Similar to its predecessors, this speculative episode has been accompanied by exuberant sentiment about innovation-led growth, perpetual expansion in profits, and a tendency among investors to root expectations about economic and investment prospects in optimism. As The Business Week observed in 1929: “This illusion is summed up in the phrase ‘the new era’. The phrase itself is not new. Every period of speculation rediscovers it.”
The problem is not that investors believe in a new era. Rather, the problem is the failure to recognise that the entire history of entrepreneurial capitalism is made of no substance other than the repeated succession of new eras, one upon the next, like layers of sedimentary rock, or rings in the trunk of an ancient tree.
The economist Joseph Schumpeter described this dynamic in 1928, recognising that the constant emergence of new innovations, temporarily elevated profits, and the erosion of those profits as new markets expand, is not simply a “frictional” process, but a fundamental driver of economic growth.
Because the newest layer of economic innovation is typically the most profitable, each new era is accompanied by the belief that high profit margins justify market valuations far beyond historical norms. The tendency of megacap stocks to lag the market is temporarily suspended during advances to extremes as glamour companies gain lopsided capitalisations. The persistent increase in US corporate profit margins in recent decades seems to offer some justification for this behaviour.
It may be surprising, then, that US non-financial profit margins before interest and taxes have been nearly unchanged for 70 years. The drivers of rising profit margins have been reductions in corporate tax and interest rates. Most of the impact of tax cuts was in place by the mid-1980s. Since 1990, the ratio of interest expense to gross value-added has plunged. S&P 500 operating profit margins have moved inversely to declining Baa-rated bond yields, a benchmark of corporate interest costs. A wave of debt refinancing in 2020 and 2021 has deferred the impact of the recent advance in interest rates until now. That bill is coming due.

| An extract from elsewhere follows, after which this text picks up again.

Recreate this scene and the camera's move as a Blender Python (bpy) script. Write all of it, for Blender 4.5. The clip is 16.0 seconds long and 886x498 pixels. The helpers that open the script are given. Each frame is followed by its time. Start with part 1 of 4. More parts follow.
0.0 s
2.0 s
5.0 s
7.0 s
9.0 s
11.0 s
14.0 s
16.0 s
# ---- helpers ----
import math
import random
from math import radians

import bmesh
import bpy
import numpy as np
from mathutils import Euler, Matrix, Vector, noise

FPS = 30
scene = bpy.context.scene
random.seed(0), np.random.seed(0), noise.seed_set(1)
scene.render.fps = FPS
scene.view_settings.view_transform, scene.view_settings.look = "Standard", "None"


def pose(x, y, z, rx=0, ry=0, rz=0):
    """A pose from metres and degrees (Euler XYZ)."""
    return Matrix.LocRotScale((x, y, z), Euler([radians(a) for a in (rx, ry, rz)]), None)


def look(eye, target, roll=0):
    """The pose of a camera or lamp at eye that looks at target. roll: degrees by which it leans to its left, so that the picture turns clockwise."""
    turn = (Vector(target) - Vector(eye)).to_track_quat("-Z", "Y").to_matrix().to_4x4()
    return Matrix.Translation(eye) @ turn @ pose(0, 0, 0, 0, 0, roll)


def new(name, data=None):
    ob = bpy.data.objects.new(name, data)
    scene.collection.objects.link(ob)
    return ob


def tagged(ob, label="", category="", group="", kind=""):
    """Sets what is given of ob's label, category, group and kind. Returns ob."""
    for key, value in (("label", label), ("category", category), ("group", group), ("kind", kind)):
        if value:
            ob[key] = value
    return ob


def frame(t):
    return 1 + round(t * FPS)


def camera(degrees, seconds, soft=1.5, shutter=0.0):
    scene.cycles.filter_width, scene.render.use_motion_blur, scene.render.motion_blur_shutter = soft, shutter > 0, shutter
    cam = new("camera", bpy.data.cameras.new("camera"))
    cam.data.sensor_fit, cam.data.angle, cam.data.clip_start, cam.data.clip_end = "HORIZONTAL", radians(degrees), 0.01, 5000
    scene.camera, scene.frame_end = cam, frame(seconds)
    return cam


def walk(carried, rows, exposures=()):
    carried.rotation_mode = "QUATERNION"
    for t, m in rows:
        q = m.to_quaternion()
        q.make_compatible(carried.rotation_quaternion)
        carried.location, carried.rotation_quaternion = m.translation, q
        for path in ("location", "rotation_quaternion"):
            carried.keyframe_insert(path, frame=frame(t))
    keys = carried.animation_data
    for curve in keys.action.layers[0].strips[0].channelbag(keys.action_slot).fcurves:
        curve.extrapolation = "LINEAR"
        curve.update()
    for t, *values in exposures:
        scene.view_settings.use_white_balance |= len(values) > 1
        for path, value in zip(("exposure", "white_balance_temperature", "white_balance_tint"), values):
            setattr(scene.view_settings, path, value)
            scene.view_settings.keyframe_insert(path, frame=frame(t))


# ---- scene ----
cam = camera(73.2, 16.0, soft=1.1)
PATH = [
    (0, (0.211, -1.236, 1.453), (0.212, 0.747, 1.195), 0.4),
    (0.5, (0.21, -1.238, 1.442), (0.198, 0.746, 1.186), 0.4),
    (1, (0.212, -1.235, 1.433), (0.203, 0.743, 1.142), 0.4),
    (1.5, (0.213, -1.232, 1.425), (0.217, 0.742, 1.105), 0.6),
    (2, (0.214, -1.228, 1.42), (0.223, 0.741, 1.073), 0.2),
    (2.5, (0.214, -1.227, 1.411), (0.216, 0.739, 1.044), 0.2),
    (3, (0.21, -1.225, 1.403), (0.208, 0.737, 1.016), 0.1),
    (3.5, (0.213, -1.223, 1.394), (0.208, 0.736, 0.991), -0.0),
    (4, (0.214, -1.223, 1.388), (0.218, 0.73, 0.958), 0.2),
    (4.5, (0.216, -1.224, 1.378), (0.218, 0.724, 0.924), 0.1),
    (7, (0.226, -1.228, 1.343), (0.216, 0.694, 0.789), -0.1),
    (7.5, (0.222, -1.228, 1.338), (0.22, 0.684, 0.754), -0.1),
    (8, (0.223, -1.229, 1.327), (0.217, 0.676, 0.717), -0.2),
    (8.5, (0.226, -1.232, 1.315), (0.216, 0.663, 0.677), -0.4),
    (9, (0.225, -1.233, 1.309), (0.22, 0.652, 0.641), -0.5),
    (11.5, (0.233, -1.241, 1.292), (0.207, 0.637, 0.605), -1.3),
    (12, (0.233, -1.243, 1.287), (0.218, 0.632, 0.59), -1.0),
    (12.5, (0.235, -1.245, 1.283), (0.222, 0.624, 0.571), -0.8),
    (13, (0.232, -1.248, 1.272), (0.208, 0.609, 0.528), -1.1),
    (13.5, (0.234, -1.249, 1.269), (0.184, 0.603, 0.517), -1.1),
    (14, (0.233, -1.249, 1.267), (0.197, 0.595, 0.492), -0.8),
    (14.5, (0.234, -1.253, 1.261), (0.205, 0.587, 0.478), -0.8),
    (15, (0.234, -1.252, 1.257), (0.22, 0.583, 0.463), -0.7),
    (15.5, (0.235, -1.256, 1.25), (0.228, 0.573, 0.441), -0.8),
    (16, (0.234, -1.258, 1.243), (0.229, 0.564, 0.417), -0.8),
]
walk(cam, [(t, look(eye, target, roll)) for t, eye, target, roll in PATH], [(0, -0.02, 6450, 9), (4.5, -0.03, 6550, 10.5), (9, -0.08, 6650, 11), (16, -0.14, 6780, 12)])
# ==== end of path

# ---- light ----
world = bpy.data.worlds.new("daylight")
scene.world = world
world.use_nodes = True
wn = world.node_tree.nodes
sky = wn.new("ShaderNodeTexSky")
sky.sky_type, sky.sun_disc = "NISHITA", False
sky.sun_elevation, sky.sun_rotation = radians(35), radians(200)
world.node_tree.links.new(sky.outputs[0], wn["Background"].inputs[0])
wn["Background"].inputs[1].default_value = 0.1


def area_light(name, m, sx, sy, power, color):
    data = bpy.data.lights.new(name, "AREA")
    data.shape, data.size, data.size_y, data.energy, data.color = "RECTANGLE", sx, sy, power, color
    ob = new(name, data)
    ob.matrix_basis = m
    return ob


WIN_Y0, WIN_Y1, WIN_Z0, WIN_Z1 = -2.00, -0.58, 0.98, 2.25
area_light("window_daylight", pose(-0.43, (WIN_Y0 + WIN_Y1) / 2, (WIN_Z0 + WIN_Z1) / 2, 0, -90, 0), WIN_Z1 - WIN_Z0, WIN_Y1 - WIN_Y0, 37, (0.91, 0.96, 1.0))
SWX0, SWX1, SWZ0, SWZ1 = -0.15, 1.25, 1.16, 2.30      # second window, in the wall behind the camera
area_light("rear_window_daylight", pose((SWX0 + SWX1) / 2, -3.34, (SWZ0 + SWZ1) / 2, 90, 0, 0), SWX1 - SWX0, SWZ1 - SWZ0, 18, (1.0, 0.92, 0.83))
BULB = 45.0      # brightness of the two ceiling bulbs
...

Despite all the society-changing innovations in recent decades, real US GDP growth has averaged just 2.1 per cent annually since 2000, compared with 3.7 per cent during the preceding half-century. Without accelerated population and labour force growth, even restoring the productivity growth of the pre-2000 period would boost real GDP growth by just 0.5 percentage points annually.

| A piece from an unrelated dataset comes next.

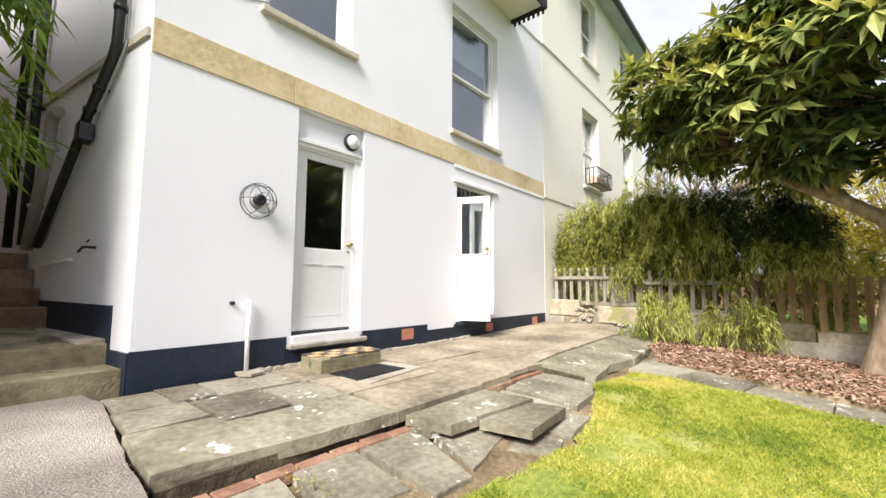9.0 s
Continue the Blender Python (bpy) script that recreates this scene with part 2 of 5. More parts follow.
pale_block = make_material("pale_weathered_stone_block", [(0.24, 0.20, 0.14), (0.40, 0.345, 0.25), (0.54, 0.48, 0.37)], 0.92, 18, 2.5, 0.5, 40, spots=((0.30, 0.29, 0.13), 6.0, 0.37), per_object=0.15)
gate_blue = make_material("blue_grey_gate_paint", [(0.03, 0.04, 0.055), (0.045, 0.06, 0.08), (0.07, 0.085, 0.10)], 0.7, 20, 2, 0.2, 40, stretch=(5, 5, 0.6))
curtain_mat = make_material("pale_blind", [(0.45, 0.52, 0.50), (0.55, 0.62, 0.60), (0.62, 0.68, 0.66)], 0.9, 20, 3, 0.05, 40)
pale_stone = make_material("pale_stone_sill", [(0.36, 0.32, 0.25), (0.48, 0.44, 0.36), (0.56, 0.53, 0.46)], 0.9, 20, 3, 0.3, 40)
step_stone = make_material("worn_step_stone", [(0.12, 0.10, 0.06), (0.22, 0.19, 0.12), (0.32, 0.285, 0.19)], 0.9, 16, 2.5, 0.4, 40, spots=((0.10, 0.12, 0.05), 6.0, 0.36), per_object=0.15)
step_brown = make_material("brown_step_stone", [(0.11, 0.065, 0.04), (0.19, 0.125, 0.085), (0.28, 0.20, 0.145)], 0.9, 16, 2.5, 0.5, 40, per_object=0.15)
glass = glass_material("window_glass")
glass_double = glass_material("double_glazing", (0.86, 0.93, 0.97), 2.1)


# ---- mesh helpers ----
def box(bm, x0, x1, y0, y1, z0, z1, bevel=0.0):
    vs = [bm.verts.new((x, y, z)) for z in (min(z0, z1), max(z0, z1)) for y in (min(y0, y1), max(y0, y1)) for x in (min(x0, x1), max(x0, x1))]
    fs = [bm.faces.new([vs[i] for i in q]) for q in ((0, 2, 3, 1), (4, 5, 7, 6), (0, 1, 5, 4), (2, 6, 7, 3), (0, 4, 6, 2), (1, 3, 7, 5))]
    if bevel:
        es = list({e for f in fs for e in f.edges})
        bmesh.ops.bevel(bm, geom=es, offset=bevel, segments=1, affect="EDGES", profile=0.6)
    return bm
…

Meanwhile, real US GDP currently stands 2.6 per cent above the Congressional Budget Office estimate of full-employment potential. Such gaps are common late in economic expansions, and their typical erosion over the next 2-4 years tends to be a headwind to growth. Given prevailing labour force demographics, trends in productivity and the current gap between GDP and its potential output, a reasonable baseline for four-year US real economic growth may be well below 2 per cent annually.
The latest new era is only part of an endless cycle. Extremes such as the present have been extraordinarily rare in history, and provide investors with the opportunity to examine their exposure and tolerance for risk. At such moments, it may be helpful to exchange extraordinary optimism for a calculator.